#### Data for this exercise

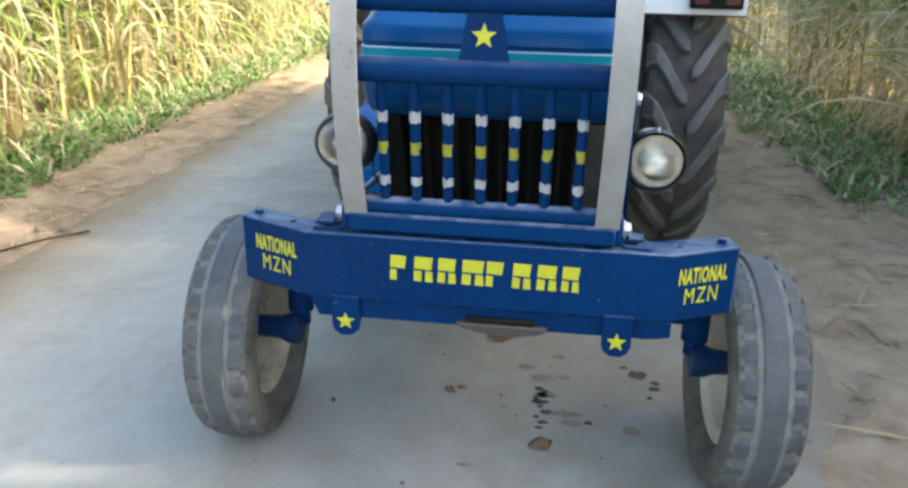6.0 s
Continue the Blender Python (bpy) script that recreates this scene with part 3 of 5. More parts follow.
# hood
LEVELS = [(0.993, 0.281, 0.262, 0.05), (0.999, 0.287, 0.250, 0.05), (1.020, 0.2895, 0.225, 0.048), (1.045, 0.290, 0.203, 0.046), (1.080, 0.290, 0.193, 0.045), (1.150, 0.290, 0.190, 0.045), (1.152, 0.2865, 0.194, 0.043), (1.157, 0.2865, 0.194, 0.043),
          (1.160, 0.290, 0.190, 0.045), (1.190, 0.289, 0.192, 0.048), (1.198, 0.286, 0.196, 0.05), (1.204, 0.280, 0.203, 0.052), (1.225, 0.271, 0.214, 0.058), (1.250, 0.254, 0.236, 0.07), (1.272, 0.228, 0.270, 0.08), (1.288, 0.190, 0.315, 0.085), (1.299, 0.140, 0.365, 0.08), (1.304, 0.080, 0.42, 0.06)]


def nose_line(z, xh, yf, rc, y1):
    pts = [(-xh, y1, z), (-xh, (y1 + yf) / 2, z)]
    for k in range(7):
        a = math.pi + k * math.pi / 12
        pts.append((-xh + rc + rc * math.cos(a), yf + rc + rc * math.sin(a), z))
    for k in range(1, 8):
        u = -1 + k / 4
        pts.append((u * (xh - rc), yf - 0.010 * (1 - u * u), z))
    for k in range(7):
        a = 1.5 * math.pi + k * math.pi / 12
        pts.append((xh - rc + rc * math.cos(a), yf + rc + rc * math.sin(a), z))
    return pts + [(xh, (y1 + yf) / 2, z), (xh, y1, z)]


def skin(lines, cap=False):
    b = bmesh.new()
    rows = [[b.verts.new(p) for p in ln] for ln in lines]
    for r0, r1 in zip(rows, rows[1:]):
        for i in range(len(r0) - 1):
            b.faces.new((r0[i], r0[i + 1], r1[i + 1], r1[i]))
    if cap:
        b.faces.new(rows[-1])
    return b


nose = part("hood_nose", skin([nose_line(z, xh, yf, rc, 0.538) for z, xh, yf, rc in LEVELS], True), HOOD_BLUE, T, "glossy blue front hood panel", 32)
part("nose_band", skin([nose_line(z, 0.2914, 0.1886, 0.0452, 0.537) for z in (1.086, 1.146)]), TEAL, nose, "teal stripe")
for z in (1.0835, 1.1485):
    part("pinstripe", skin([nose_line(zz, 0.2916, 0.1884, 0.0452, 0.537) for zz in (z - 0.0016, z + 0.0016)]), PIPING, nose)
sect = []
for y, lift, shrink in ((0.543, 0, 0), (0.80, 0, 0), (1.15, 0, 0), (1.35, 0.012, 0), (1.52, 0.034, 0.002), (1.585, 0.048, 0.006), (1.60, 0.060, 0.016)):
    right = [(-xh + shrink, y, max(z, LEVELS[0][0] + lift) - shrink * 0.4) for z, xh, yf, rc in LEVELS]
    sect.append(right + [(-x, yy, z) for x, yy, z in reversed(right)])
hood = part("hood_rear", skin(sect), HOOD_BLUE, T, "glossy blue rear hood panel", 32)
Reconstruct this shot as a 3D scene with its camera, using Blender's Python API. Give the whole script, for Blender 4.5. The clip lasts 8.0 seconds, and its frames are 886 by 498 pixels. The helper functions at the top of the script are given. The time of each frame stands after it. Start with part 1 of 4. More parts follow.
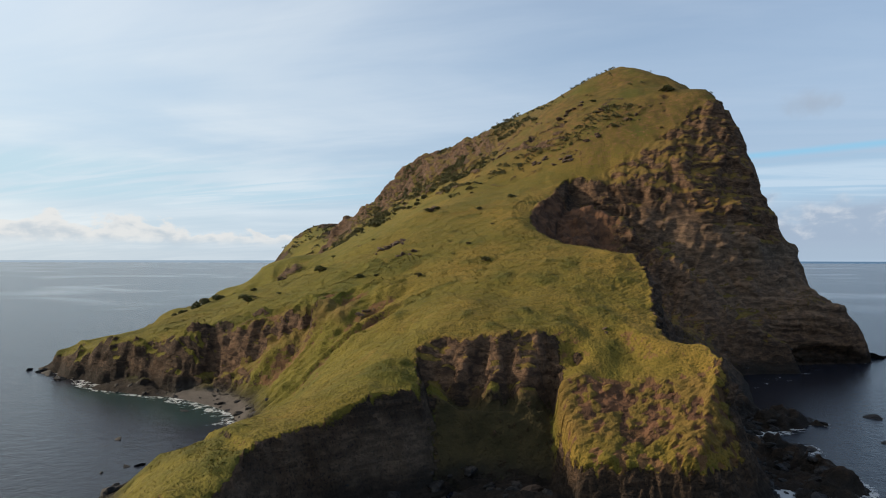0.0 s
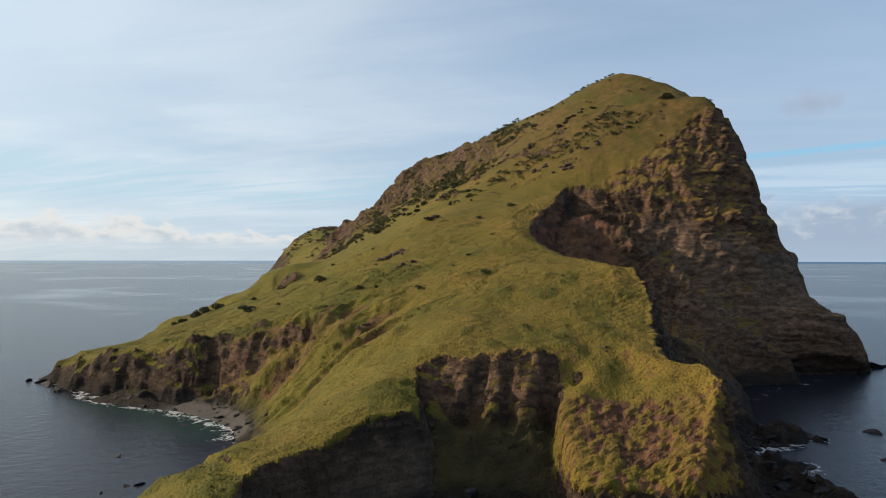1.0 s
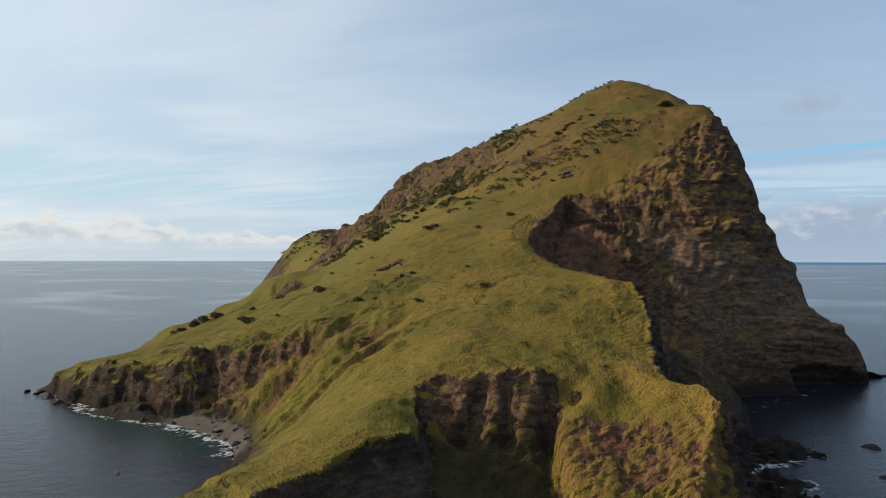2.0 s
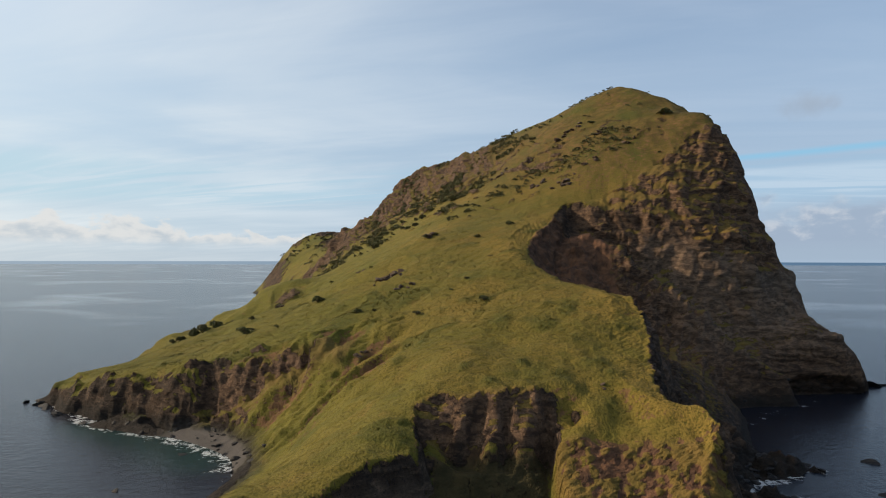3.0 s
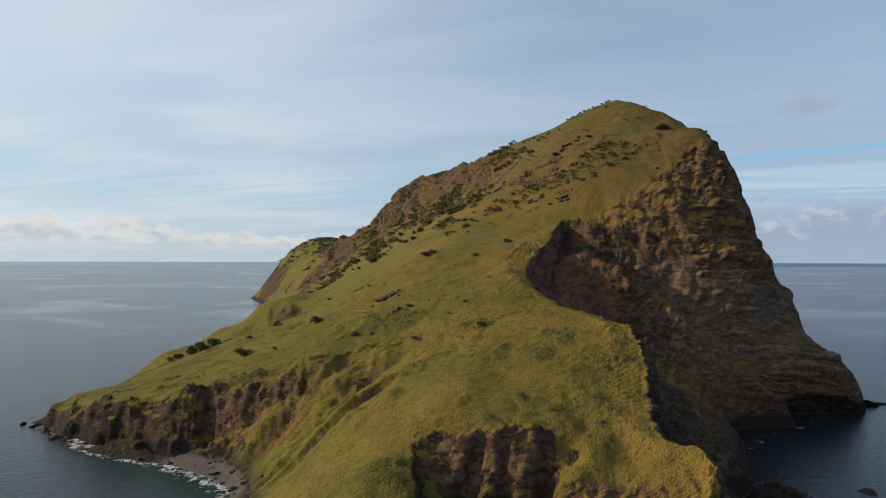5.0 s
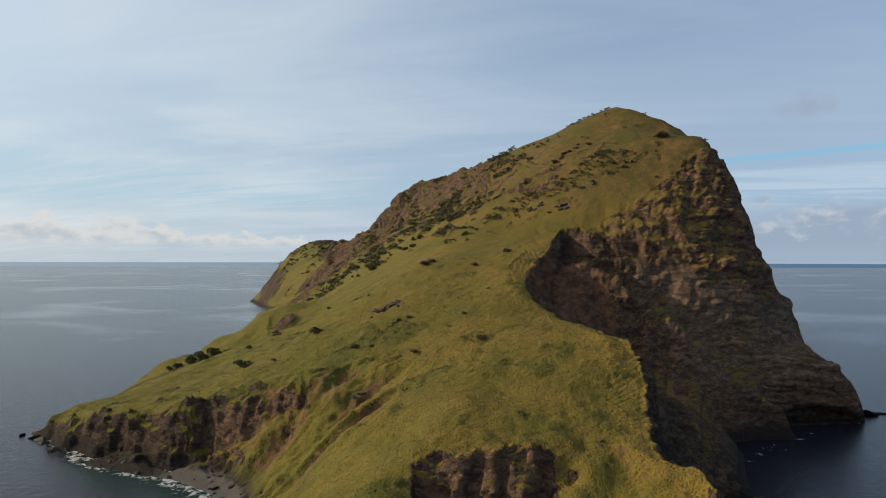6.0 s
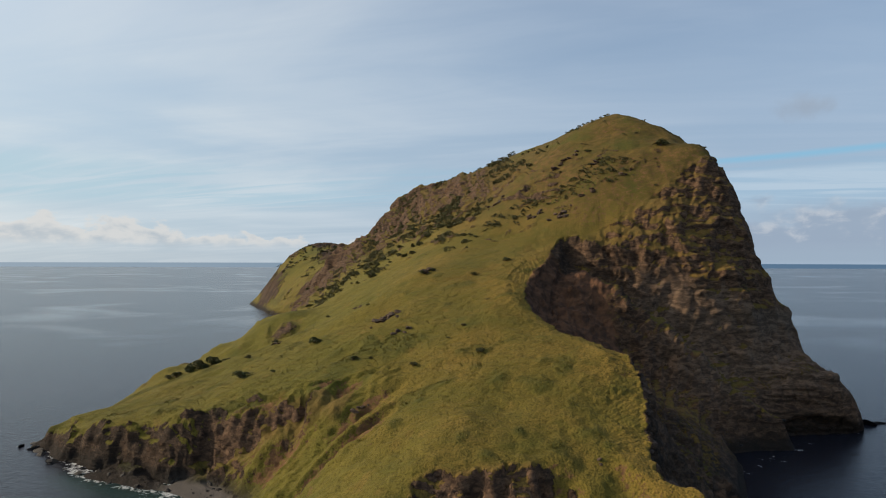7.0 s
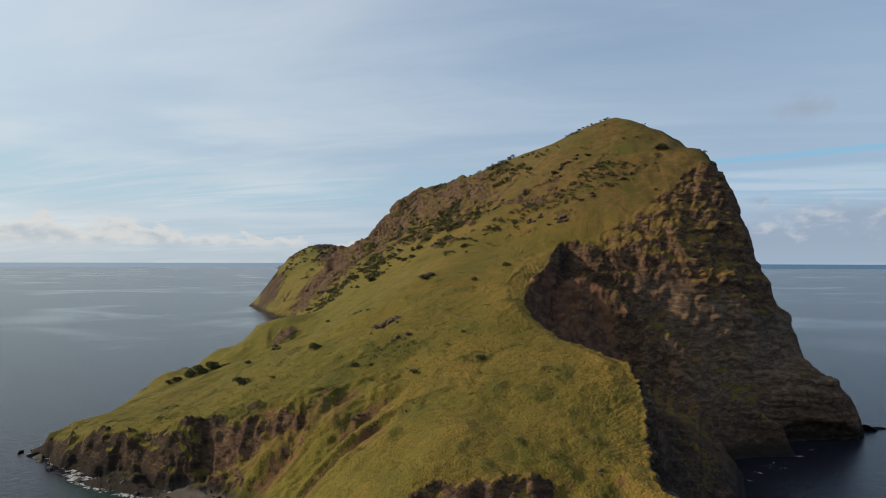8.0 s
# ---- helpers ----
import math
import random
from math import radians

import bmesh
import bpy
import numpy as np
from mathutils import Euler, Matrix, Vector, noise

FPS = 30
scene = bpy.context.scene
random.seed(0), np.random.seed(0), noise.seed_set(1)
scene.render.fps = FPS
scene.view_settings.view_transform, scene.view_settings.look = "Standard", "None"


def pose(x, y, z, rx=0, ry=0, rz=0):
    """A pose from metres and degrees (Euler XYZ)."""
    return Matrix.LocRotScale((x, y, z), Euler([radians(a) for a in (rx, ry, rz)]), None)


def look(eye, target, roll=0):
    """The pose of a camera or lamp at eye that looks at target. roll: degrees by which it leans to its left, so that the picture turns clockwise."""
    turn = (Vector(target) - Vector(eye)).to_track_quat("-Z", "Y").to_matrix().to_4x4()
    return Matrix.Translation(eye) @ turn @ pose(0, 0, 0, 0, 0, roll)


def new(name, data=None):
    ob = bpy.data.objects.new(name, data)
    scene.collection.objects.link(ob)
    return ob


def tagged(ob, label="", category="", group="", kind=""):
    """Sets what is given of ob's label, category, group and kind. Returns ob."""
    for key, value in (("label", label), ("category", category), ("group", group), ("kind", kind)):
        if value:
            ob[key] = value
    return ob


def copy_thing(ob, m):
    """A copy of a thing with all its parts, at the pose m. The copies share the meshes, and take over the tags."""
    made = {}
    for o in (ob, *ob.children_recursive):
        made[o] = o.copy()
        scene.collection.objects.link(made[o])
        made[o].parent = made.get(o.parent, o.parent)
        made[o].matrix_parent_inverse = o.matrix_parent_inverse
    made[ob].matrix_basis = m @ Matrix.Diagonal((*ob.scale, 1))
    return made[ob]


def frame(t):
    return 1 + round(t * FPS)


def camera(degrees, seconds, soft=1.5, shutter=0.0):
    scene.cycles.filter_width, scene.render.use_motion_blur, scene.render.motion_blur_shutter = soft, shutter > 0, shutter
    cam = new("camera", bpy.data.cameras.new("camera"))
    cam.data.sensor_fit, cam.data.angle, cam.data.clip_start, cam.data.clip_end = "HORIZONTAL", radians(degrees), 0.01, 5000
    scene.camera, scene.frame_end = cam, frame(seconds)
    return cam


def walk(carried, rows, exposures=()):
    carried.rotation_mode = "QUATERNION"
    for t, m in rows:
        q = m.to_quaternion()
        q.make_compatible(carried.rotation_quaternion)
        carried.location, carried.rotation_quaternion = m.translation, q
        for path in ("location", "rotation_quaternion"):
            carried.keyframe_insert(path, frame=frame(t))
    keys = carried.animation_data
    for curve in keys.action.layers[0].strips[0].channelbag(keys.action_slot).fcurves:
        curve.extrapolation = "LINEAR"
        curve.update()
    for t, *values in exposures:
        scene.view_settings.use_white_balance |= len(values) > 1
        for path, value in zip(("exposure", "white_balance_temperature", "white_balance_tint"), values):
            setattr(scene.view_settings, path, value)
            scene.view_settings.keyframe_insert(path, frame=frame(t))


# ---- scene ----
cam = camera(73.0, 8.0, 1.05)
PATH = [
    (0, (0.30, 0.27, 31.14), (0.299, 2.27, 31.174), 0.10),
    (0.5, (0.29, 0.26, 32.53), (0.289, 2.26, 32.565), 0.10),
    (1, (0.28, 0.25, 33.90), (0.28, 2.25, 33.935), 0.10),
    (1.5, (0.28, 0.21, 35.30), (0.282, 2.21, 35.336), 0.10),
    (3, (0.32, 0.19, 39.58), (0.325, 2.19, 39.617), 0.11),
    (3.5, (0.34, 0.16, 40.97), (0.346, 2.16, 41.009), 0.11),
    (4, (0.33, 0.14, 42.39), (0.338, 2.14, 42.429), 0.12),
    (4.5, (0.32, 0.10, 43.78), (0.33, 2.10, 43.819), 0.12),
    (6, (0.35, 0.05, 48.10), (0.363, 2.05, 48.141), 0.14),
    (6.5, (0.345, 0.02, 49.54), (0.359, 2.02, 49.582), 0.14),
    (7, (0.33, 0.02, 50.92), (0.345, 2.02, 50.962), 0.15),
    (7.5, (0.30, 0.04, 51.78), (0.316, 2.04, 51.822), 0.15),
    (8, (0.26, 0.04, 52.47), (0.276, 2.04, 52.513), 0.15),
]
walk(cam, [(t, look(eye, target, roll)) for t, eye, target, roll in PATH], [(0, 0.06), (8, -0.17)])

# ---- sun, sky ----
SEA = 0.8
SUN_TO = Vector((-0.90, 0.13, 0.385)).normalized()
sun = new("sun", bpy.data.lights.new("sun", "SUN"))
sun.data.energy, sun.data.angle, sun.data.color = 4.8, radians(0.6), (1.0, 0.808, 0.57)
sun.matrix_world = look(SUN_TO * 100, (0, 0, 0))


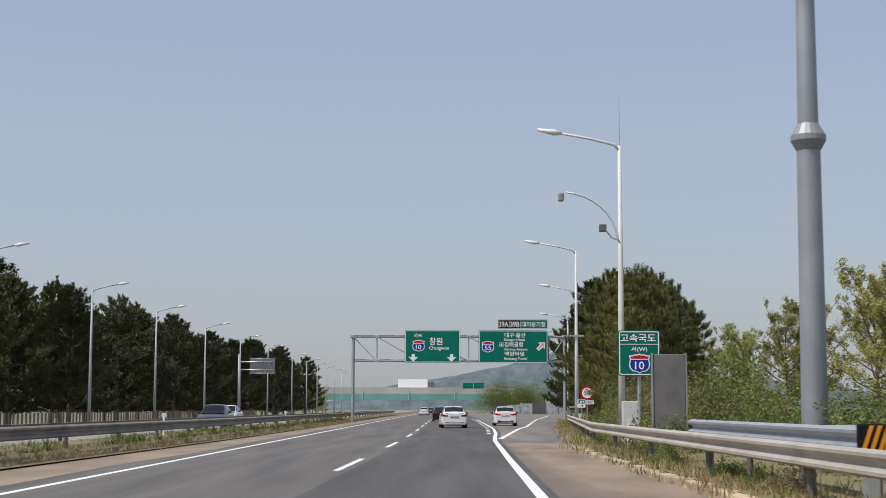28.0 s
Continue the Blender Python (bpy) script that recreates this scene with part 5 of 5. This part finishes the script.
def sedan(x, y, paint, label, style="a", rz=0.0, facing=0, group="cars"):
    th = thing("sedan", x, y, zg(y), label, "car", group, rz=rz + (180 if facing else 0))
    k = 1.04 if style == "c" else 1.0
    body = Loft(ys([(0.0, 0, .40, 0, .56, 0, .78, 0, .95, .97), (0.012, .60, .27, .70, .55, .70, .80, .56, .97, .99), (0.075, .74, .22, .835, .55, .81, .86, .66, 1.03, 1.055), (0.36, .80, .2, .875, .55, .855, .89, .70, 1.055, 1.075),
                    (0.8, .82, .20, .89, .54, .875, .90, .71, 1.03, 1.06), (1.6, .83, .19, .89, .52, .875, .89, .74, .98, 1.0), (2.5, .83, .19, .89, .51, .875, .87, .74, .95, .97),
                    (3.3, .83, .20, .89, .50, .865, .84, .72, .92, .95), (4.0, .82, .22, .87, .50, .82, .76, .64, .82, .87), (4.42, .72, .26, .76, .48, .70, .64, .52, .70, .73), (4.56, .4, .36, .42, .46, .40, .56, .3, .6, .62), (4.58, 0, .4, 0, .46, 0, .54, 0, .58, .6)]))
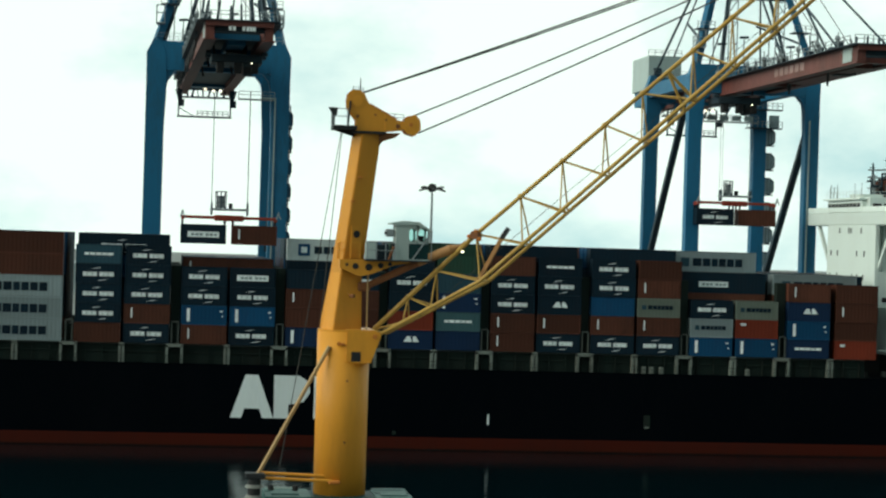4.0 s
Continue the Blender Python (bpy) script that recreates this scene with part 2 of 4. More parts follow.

########

# Written task:
Reproduce exactly the lines from the one containing "scene.view_settings.use_white_balance |= len(values)" through the one containing "scene.view_settings.keyframe_insert(path, frame=frame(t))", inclusive, and nothing else.

# Full output:
        scene.view_settings.use_white_balance |= len(values) > 1
        for path, value in zip(("exposure", "white_balance_temperature", "white_balance_tint"), values):
            setattr(scene.view_settings, path, value)
            scene.view_settings.keyframe_insert(path, frame=frame(t))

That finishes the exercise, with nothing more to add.